The reality is, it’s very hard to get balance. You’re always leaning hard toward one direction or the other. You’re always teetering—and I don’t like to teeter.
“The reality is, it’s very hard to get balance. You’re always leaning hard toward one direction or the other. You’re always teetering—and I don’t like to teeter,” she said. It wasn’t until life-changing advice from a former boss helped her find an approach that worked.
“He said to me, ‘Marion, maybe it’s not about work/life balance. Maybe it’s work/life integration.’ Well, this was a brand-new concept. I’d always thought of work/life balance as managing the sides of my life so that nothing capsizes—everything floats, even if just barely. My focus was on bailing out just enough so no critical part of my life sank,” said Marion. “The idea of integrating work and life was new … what if I brought more of my personal life to work, and brought more of my work life home? What if I could get those around me to appreciate that we are all human, and if we communicate about those challenges we’re more likely to get understanding in all parts of our lives?”

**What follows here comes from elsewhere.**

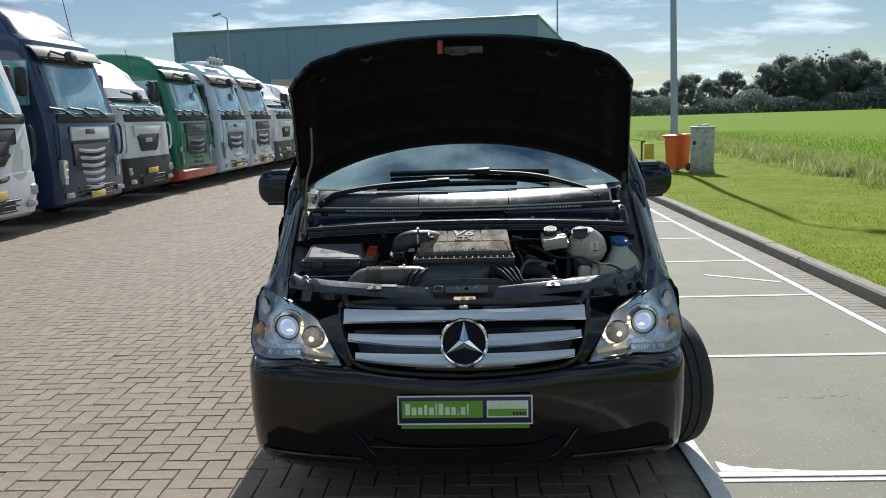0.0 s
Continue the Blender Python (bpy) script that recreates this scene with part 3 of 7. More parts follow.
annex = tagged(new("office_annex"), "low pale annex beside the warehouse", "building")
bm = bmesh.new()
rbox(bm, (14, 8, 5.0), pose(-9, 72, 2.5, 0, 0, -8), 0)
part("wall", bm, mat("pale_wall", (0.45, 0.42, 0.38), 0.8, 0, 0.08, 0.5, 8, 0.0), annex)
for nm, x, y, h, side in (("street_lamp", -21.5, 75, 10.8, -0.9), ("street_lamp", 8.6, 80, 13.5, 0.6)):
    far = tagged(new(nm), "slender far lamp mast near the warehouse", "lamp post")
    far.location = (x, y, 0)
    bm = bmesh.new()
    tube(bm, [(0, 0, 0), (0, 0, h * 0.6), (0, 0, h)], [0.11, 0.09, 0.06], 8)
    part("pole", bm, POST, far)
    bm = bmesh.new()
    tube(bm, [(0, 0, h), (side * 0.6, 0, h + 0.25)], 0.04, 6)
    rbox(bm, (0.8, 0.3, 0.16), pose(side, 0, h + 0.35, 0, -15, 0), 0.05)
    part("lamp_head", bm, POST, far)

# ---- the van ----
van = tagged(new("van"), "black van with raised bonnet, open engine bay and chrome-slatted grille", "van")
van.location = (0, 2.4, 0)
van_inv = Matrix.Translation((0, -2.4, 0))


def vp(name, bm, material, parent=None, label="", smooth=32, second=None):
    """A part of the van, given in world places."""
    bmesh.ops.transform(bm, matrix=van_inv, verts=bm.verts)
    return part(name, bm, material, parent or van, label, smooth, second)


# front plan line of the bumper, from the side to the middle
PLAN = cr([(-0.955, 0.62), (-0.953, 0.50), (-0.945, 0.36), (-0.915, 0.235), (-0.84, 0.145), (-0.70, 0.09), (-0.45, 0.045), (-0.2, 0.012), (0, 0.004)], 5)
PLAN = PLAN + [np.array((-p[0], p[1])) for p in PLAN[-2::-1]]
ROWS_B = [(0.20, 0.10, 0.955), (0.235, 0.05, 0.972), (0.26, 0.022, 0.985), (0.30, 0.012, 0.99), (0.36, 0.008, 0.995), (0.44, 0.0, 1.0), (0.54, 0.0, 1.0), (0.60, 0.004, 1.0), (0.635, 0.012, 0.996), (0.655, 0.028, 0.985), (0.665, 0.055, 0.97)]


def bumper_at(px, py, z):
    dy = interp(z, [r[0] for r in ROWS_B], [r[1] for r in ROWS_B])
    s = interp(z, [r[0] for r in ROWS_B], [r[2] for r in ROWS_B])
    return (px * s * 0.982, py + dy * max(0.0, 1 - max(0, py - 0.3) * 2), z)


bm = bmesh.new()
rows = []
for z, dy, s in ROWS_B:
    ring = []
    for p in PLAN:
        up = 0.0
        if z > 0.6:  # the top edge sweeps up under the lamps and dips below the grille
            up = interp(abs(p[0]), [0, 0.3, 0.45, 0.52, 0.70, 0.86, 0.95], [-0.035, -0.02, 0.0, -0.002, 0.012, -0.008, -0.014]) * (z - 0.6) / 0.065
        ring.append((*bumper_at(p[0], p[1], z)[:2], z + up))
    rows.append(ring)
for back, drop in ((0.03, 0.002), (0.13, 0.012)):  # the ledge that runs in under the lamps
    rows.append([(p[0] * (1 - 0.35 * back), p[1] + back, p[2] - drop) for p in rows[len(ROWS_B) - 1]])
loft(bm, rows, False, False)
bumper = vp("bumper", bm, BUMPER, None, "glossy black front bumper, lightly soiled")
# lower intake: dark recess with a ridge round it
bm = bmesh.new()


def front_y(x):
    return interp(abs(x), [abs(p[0]) for p in PLAN[len(PLAN) // 2:]], [p[1] for p in PLAN[len(PLAN) // 2:]])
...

She took the advice to heart and encouraged her sons, 14-year-old Reid and 15-year-old Nash, to learn more about her job and its importance to her. “This is where the idea of integration really comes in to play for me. My boys understand, in general, what I do at KeyW and have an appreciation for it,” she said. “They understand I’m trying to make sure our employees have a good work environment, and that they’re taken care of so they can focus on what really matters: the critical work they do for our customers. These aren’t just people doing jobs; these are people focused on our nation’s security. So, when I need to work on a Sunday afternoon or jump on a conference call while driving to lacrosse practice, they know I’m working to make sure our employees are ultimately happy. They understand I need to get my work done, but they also know it’s not always like this—it ebbs and flows.”

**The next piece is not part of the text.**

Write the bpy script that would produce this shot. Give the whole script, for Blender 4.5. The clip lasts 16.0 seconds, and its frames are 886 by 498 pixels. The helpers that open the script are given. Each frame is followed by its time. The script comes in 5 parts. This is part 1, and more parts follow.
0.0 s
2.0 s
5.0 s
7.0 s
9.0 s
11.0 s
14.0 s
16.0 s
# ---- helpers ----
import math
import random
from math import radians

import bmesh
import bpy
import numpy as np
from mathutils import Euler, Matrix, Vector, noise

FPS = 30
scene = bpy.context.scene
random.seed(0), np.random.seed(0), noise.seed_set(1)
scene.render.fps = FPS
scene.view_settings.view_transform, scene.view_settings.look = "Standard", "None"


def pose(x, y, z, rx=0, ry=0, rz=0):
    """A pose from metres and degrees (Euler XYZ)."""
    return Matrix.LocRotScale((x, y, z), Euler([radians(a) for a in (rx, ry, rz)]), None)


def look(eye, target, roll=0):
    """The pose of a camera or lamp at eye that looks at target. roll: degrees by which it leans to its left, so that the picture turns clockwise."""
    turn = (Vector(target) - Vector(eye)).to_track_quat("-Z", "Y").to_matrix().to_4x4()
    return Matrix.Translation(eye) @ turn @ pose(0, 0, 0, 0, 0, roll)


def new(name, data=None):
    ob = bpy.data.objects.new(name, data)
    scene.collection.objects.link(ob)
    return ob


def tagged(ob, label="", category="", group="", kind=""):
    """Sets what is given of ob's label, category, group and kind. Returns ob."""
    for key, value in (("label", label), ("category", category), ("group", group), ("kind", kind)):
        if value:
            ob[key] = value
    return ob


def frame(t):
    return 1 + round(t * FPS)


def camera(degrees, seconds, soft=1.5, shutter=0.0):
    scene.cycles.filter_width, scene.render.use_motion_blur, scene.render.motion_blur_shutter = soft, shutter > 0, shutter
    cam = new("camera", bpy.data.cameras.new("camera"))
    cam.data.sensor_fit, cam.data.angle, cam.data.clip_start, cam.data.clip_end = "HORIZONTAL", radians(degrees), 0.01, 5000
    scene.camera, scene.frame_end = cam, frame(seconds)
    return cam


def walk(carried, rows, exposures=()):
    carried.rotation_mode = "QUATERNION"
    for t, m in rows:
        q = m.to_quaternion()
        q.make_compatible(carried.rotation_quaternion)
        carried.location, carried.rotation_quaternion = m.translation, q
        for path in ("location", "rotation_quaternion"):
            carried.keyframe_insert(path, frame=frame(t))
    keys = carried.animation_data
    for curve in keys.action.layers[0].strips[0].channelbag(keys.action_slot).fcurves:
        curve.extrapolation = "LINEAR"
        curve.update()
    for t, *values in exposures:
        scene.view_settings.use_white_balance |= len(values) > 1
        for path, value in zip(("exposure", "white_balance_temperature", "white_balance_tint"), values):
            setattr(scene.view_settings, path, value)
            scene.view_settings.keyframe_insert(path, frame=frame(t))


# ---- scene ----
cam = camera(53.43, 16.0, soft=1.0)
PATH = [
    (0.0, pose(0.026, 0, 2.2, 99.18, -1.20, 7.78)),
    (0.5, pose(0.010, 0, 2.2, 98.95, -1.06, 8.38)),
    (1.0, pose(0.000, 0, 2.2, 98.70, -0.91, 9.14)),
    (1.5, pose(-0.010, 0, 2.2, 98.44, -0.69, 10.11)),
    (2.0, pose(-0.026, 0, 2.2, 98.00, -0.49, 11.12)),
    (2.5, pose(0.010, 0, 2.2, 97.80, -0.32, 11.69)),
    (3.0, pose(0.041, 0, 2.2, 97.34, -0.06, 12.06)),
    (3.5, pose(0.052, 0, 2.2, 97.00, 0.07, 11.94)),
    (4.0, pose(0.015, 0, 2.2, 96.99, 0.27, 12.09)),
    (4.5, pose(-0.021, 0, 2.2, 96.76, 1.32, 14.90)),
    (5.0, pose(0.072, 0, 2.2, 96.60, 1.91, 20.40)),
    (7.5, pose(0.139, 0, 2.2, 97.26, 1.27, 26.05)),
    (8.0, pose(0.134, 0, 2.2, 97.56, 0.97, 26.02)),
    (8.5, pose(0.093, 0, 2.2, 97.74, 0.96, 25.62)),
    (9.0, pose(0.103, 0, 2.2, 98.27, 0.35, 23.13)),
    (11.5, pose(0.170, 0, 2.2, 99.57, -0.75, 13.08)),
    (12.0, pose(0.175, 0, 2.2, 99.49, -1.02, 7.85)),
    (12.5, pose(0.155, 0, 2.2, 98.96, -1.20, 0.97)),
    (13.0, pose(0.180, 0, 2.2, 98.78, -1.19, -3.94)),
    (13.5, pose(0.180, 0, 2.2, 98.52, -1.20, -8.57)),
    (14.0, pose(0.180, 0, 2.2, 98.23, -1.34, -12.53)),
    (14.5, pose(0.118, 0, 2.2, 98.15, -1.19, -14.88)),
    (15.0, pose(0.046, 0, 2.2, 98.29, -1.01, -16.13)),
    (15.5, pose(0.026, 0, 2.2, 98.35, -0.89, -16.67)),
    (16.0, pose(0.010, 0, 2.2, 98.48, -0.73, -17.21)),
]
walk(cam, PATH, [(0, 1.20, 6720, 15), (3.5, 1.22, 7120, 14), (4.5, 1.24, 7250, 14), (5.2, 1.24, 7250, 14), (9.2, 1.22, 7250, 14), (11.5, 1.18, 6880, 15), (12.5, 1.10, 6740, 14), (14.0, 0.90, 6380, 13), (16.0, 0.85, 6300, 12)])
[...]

Acceptance that work and life aren’t mutually exclusive, prioritization and expectation setting make up the foundation of Marion’s work/life integration strategy, representing a shift in awareness about the role work plays in her life. Rather than constantly seeking equal parts work and play, Marion’s approach allows for ongoing interplay between work and non-work activities. Instead of looking at this approach as “always working,” Marion calls it “always ready.”

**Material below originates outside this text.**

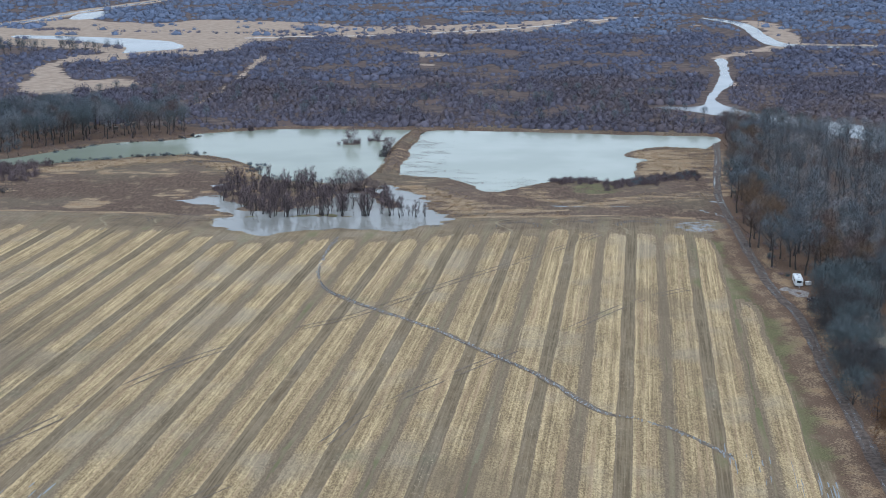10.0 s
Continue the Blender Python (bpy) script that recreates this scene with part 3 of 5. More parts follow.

But when you talk about integration, now there’s an active part for me. I can make sure my family understands exactly what I’m doing and why I’m spending a lot of time doing it. They, in turn, understand when I’m with them—I’m all in.
Why does this integration approach work for her? “When you talk about balance, it feels a bit more passive. It’s almost like, here are my scales—which side carries more weight? But when you talk about integration, now there’s an active part for me. I can make sure my family understands exactly what I’m doing and why I’m spending a lot of time doing it. They, in turn, understand when I’m with them—I’m all in,” she said.
Case in point: in Marion’s household, the other side of a long work stretch means time just for family. “My job is definitely not a nine-to-five situation. My work has great priority in my life—but so do my kids,” said Marion. “If there’s a hint of snow, I’m taking off and driving them to the nearest ski slopes. Normally, this might be awkward to do on a Wednesday, but in my case, it’s the agreement we’ve struck. I’m going to be part of their gig, because I expect them to be part of mine,” she explained.
At KeyW, Marion handles her responsibilities with the support of her team who stress integrity, honesty and transparency. “Success, for me, depends on working with leaders that respect you as a colleague and as a person. If you’re working with leaders who don’t get the concept that you have responsibilities to others in order to be a whole person, then you have two choices. You can start looking for another role, or you can make the effort to share why it’s critical that your whole team honors their duties outside of work. Because whole people tend to be happier and more productive at work, and we all want to work with them! Share the ways you integrate your life into a whole and see if the team responds. If not, find a team that respects all that you offer—take your gifts elsewhere.” Marion feels her career has been peppered with great leaders, and gratitude for that drives her to encourage those she leads to take care of themselves and their loved ones.
Her advice for others trying to find the right work/life formula? “Prioritize. If your spouse can take half of the workload, fantastic. If you’re 100 percent in charge of the family household duties, come up with a list of things to outsource. Get out the calculator and determine what your hourly pay is, and whether it makes financial sense to spend your time cleaning or grocery shopping.” Jettison any activities failing to contribute to your goals or slowing you down. “Did you know you can order your groceries online and have them delivered? For about ten bucks, you just bought back three hours of your day to spend with your kids.”
Say ‘yes’ to the carpool offer on weekdays and you pick up the slack on the weekends. The more you work, the more you need to choose your priorities.
“And accept help when it’s offered,” Marion advises. “Say ‘yes’ to the carpool offer on weekdays and you pick up the slack on the weekends. The more you work, the more you need to choose your priorities. Right now my two priorities are work and my boys…everything else is secondary.”
Leading by example and teaching her sons to achieve integration in their own lives—or, at least, a better mix of sports, friends, homework, chores, video games and other interests—is an ongoing process. “I’m teaching them to prioritize their activities, get their work done first and then on to the fun stuff,” she said.
Reflecting on the work/life integration approach, Marion is most grateful for the peace of mind and confidence it’s created. “Approaching life in this different way has helped minimize any ‘mom guilt’ attached to feeling successful in my job. Isn’t that the sweet spot we all want to find?”